A growing microfiche collection of guides and finding aids (including many unpublished finding aids) for various Irish archives, libraries, and museums is:
National Inventory of Documentary Sources in the United Kingdom and Ireland. Cambridge, England: Chadwyck-Healey, 1986-87. This inventory gives a description and the exact reference numbers of the collections in many repositories throughout Ireland. The inventory can thus help in locating documents that pertain to your research. The Family History Library's copy of the inventory is listed in the Author/Title Search of the microfiche catalog under NATIONAL INVENTORY OF DOCUMENTARY SOURCES IN THE UNITED KINGDOM AND IRELAND.
A name and subject index to the National Inventory is on microfiche (London, England: Chadwyck-Healey, 1995-; Family History Library fiche 6341118). This index includes a list of finding aids and an alphabetical list of repositories.
Additional archive and library inventories, guides, catalogs, and other finding aids available at the Family History Library are listed in the Place Search of the catalog under the following headings:
IRELAND - ARCHIVES AND LIBRARIES - INVENTORIES, REGISTERS, CATALOGS
IRELAND, [COUNTY] - ARCHIVES AND LIBRARIES - INVENTORIES, REGISTERS, CATALOGS
IRELAND, [COUNTY], [CITY] - ARCHIVES AND LIBRARIES - INVENTORIES, REGISTERS, CATALOGS
Because England ruled Ireland for much of its history, many records pertaining to the Irish are found in English repositories.

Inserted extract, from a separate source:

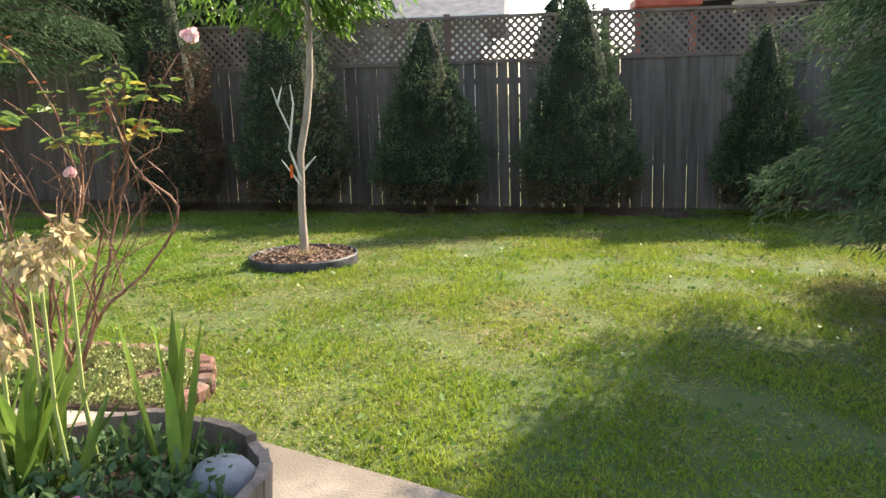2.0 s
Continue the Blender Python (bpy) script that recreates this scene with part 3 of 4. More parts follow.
while y < 13.35:
    piece("picket", frnd.choice(PK), Matrix.LocRotScale((FX, y + 0.07, 0.4), Euler((0, 0, math.pi / 2)), (1, 1, 1.87)), wf2)
    y += 0.1495
nf = thing("fence", (-3, FY, 0.0), "tall grey board fence topped with diagonal lattice", "fence")
PN = [mesh_of("picket", Geo().box(-w / 2, w / 2, -0.009, 0.009, 0, 1), M_FENCE_N) for w in (0.1395, 0.1425, 0.1455, 0.1485)]
x = -14.5
while x < 8.4:
    top_z = 1.88 if x > -4.4 else 2.05
    b = float(gz(x)) - 0.01
    piece("picket", frnd.choice(PN), Matrix.LocRotScale((x, FY + frnd.uniform(-0.003, 0.003), b), Euler((0, frnd.uniform(-0.003, 0.003), 0)), (1, 1, top_z - b)), nf)
    x += 0.1495
for z in (0.45, 1.6):
    part("rail", Geo().box(-14.5, 8.4, FY + 0.02, FY + 0.06, z, z + 0.085), M_FENCE_N, nf)
part("rail", Geo().box(-4.4, 8.4, FY - 0.03, FY + 0.03, 1.88, 1.93), M_LATT, nf)
part("rail", Geo().box(-4.4, 8.4, FY - 0.035, FY + 0.035, 2.47, 2.51), M_LATT, nf)
for x in np.arange(-4.4, 8.5, 2.13):
    part("post", Geo().box(x - 0.045, x + 0.045, FY + 0.066, FY + 0.15, 0, 2.55), M_LATT, nf)
SL = [mesh_of("slat", Geo().box(-0.019, 0.019, s, s + 0.007, -0.385, 0.385), M_LATT) for s in (-0.0085, 0.0005)]
for k in range(2):
    for i in range(112):
        piece("slat", SL[k], Matrix.LocRotScale((-4.15 + i * 0.112, FY, 2.20), Euler((0, radians(45 if k else -45), 0)), None), nf)

# ---- trees and hedge ----
def core(name, cx, cy, z0, prof, material, parent, sides=14, rough=0.15):
    """Uneven near-black body standing in for shade inside a shrub; prof of (radius, height)."""
    gg = Geo()
    n = len(prof)
    vs = []
    for k in range(sides):
        for r, z in prof:
            q = r * (1 + rough * noise.noise((cx + k * 1.7, cy + z * 2.1, r)))
            vs.append((cx + q * math.cos(6.2832 * k / sides), cy + q * math.sin(6.2832 * k / sides), z0 + z))
    fs = [(k * n + i, ((k + 1) % sides) * n + i, ((k + 1) % sides) * n + i + 1, k * n + i + 1) for k in range(sides) for i in range(n - 1)]
    return part(name, gg.add(vs, fs), material, parent)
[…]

The major English archives that have Irish records are:
The National Archives
Ruskin Avenue, Kew
Richmond, Surrey TW9 4DU
Department of Western Manuscripts
Great Russell Street
London WCIB 3DG
Internet: British Library (then click on collections and then any Manuscripts button)
India Office Library and Records
197 Blackfriars Road
London SEI 8NG
Internet: [India Office Library and Records
British Library, Newspaper Library
London NW9 5HE
Internet: Newspaper Library (then click on collections and then Digitized British newspapers)
Records dealing with the Irish may be found in other English archives as well.